Pertanyaan tentang urutan antara ayam dan telur mencerminkan perbedaan pandangan tentang bagaimana Tuhan atau kekuatan pencipta yang setara mengarahkan proses penciptaan dunia dan semua isinya.
Dalam keragaman ini, kita menemukan kekayaan pemahaman manusia tentang spiritualitas dan makna kehidupan, meskipun pertanyaan tersebut mungkin tetap menjadi misteri yang tidak dapat dipecahkan.
Selain ilmu, filsafat, dan agama, pertanyaan ini juga sering digunakan dalam konteks humor. Ini adalah contoh yang baik dari bagaimana manusia sering menggunakan pertanyaan yang tampak serius sebagai alat untuk menghasilkan humor.
Pertanyaan “duluan ayam atau telur" dapat dianggap sebagai analogi untuk situasi tanpa akhir atau debat yang tidak produktif.
Sebagai contoh, dalam acara komedi TTS Lontong yang dipandu oleh komedian Cak Lontong, jawaban humoris untuk pertanyaan "Duluan ayam atau telur" adalah "ADAM”. Alasannya, Adam lebih dulu ada di dunia sebelum telur dan ayam, menghadirkan jawaban yang kreatif dan mengundang tawa.

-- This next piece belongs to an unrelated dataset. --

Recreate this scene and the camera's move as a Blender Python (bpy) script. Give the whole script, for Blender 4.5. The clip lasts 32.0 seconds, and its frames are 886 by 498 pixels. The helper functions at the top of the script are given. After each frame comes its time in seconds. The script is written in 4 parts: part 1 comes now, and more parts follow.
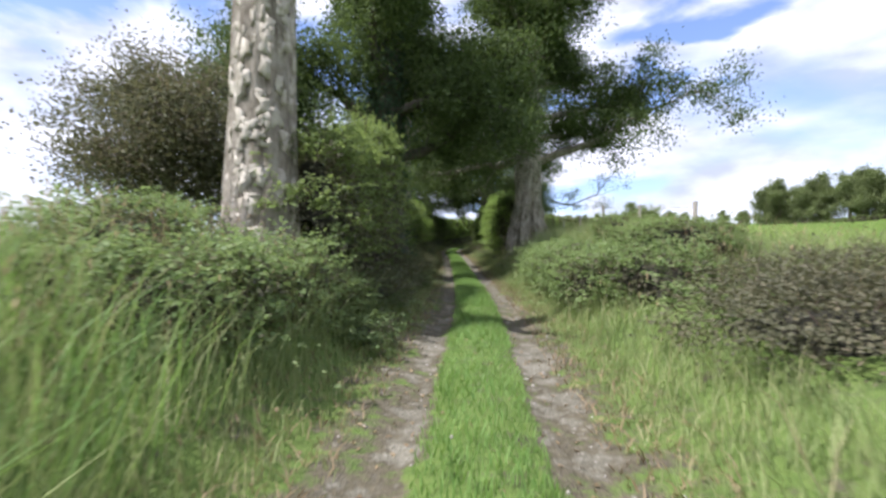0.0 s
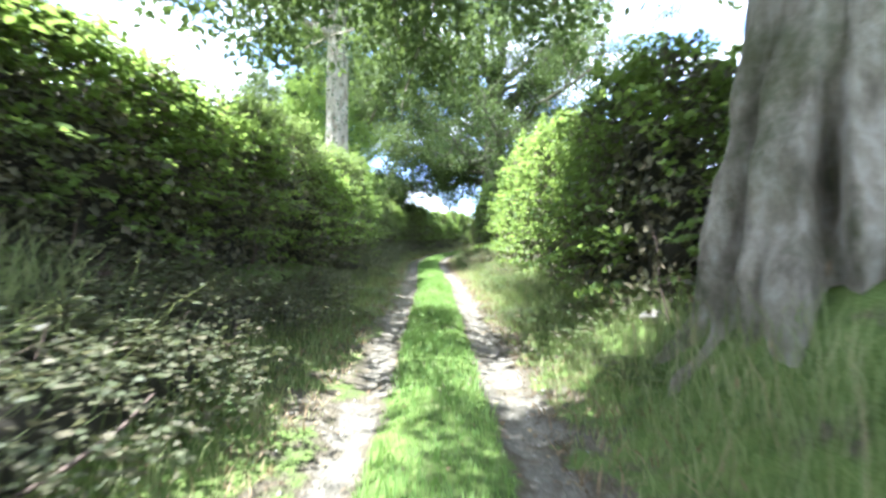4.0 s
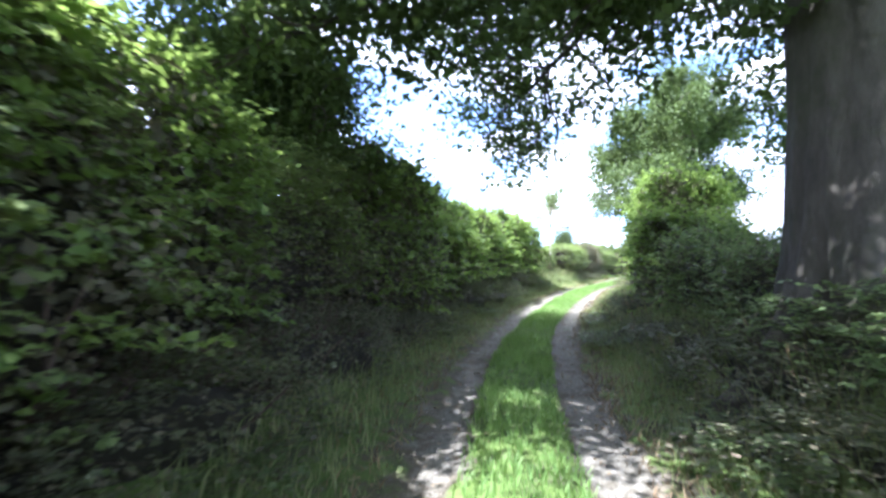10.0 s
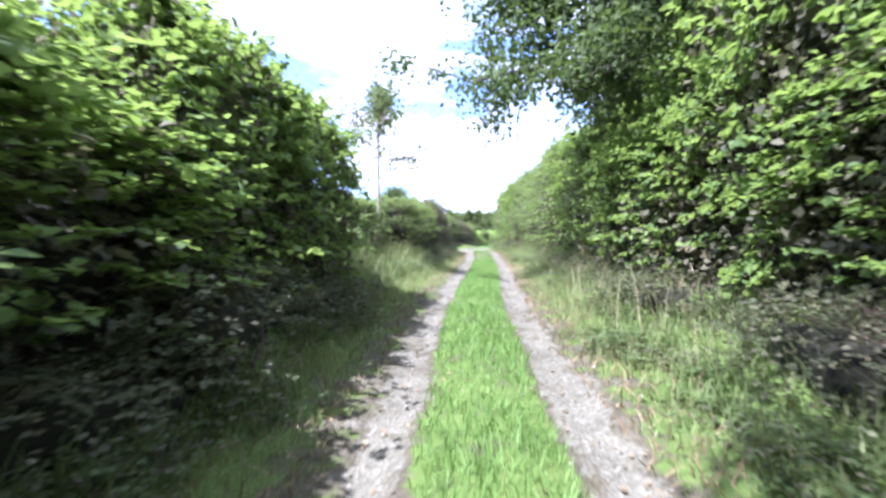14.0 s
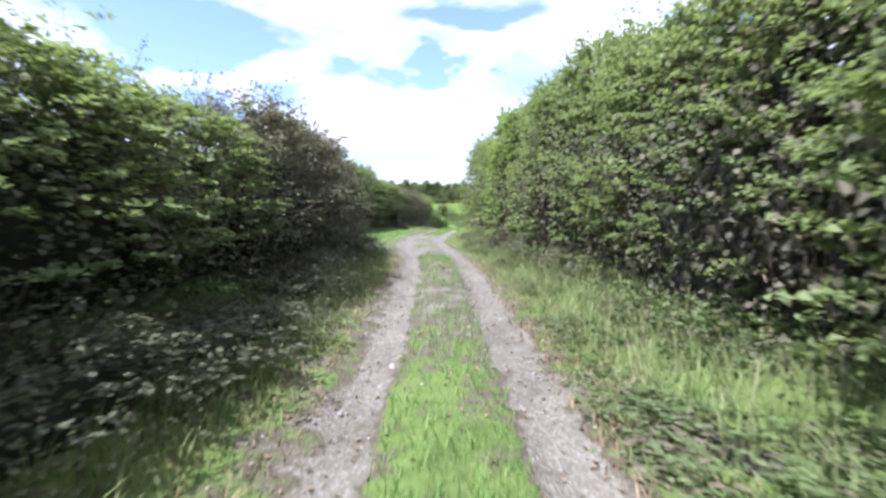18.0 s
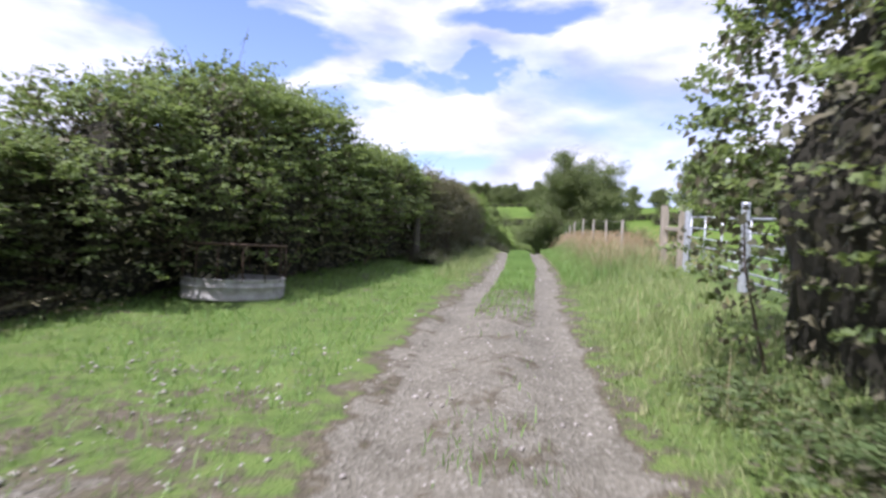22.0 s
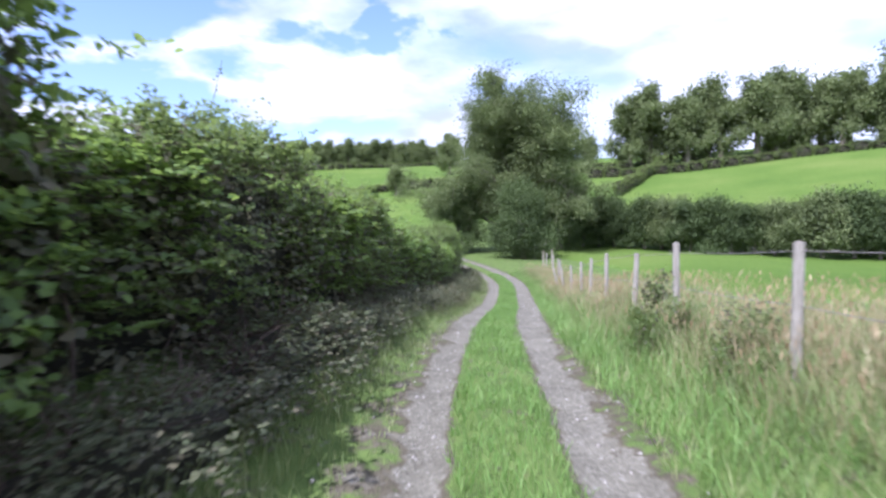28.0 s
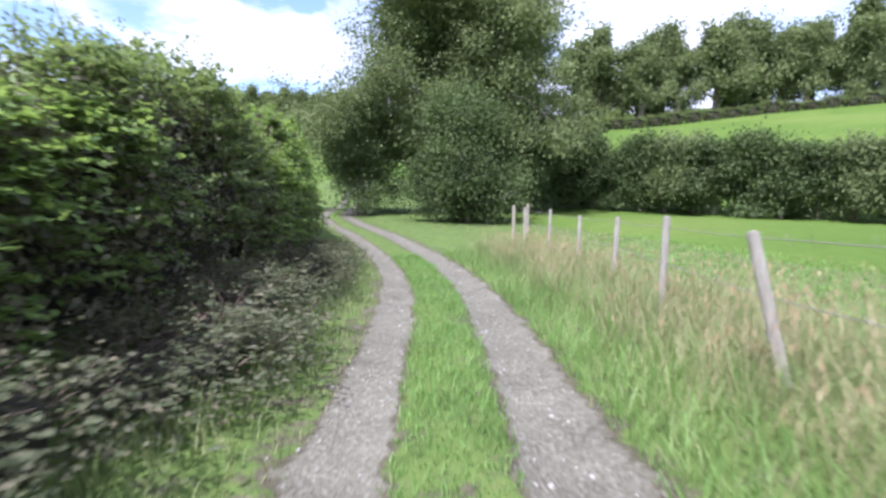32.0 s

Tidak hanya itu, ada juga cerita lucu dari Abu Nawas, seorang tokoh humor legendaris, yang menjawab teka-teki sulit sang raja tentang urutan antara ayam dan telur. Dalam cerita itu, Abu Nawas menjawab dengan bijak, "Yang pasti telur dulu, baru ayam”.
Kemudian, ia menjelaskan secara logis bahwa ayam dapat mengenali telur, sementara telur tidak bisa mengenali ayam. Jawaban yang cerdas ini membuat sang raja terkesan dan ia harus memberi hadiah sebanyak satu pundi emas.
Dalam kedua contoh tersebut, kita melihat bagaimana manusia dapat menggunakan pertanyaan yang tampaknya tak memiliki jawaban pasti sebagai bahan untuk humor, menunjukkan kreativitas dan kecerdasan dalam menciptakan respon yang mengundang tawa.
Sejatinya, pertanyaan "duluan ayam atau telur" adalah suatu misteri yang mungkin tidak akan pernah memiliki jawaban yang mutlak.
Namun, ia tetap merangsang imajinasi, memicu diskusi, dan mengingatkan kita bahwa alam semesta ini penuh dengan misteri yang menunggu untuk dipecahkan atau, mungkin, untuk diterima dengan rasa ingin tahu yang tak pernah padam.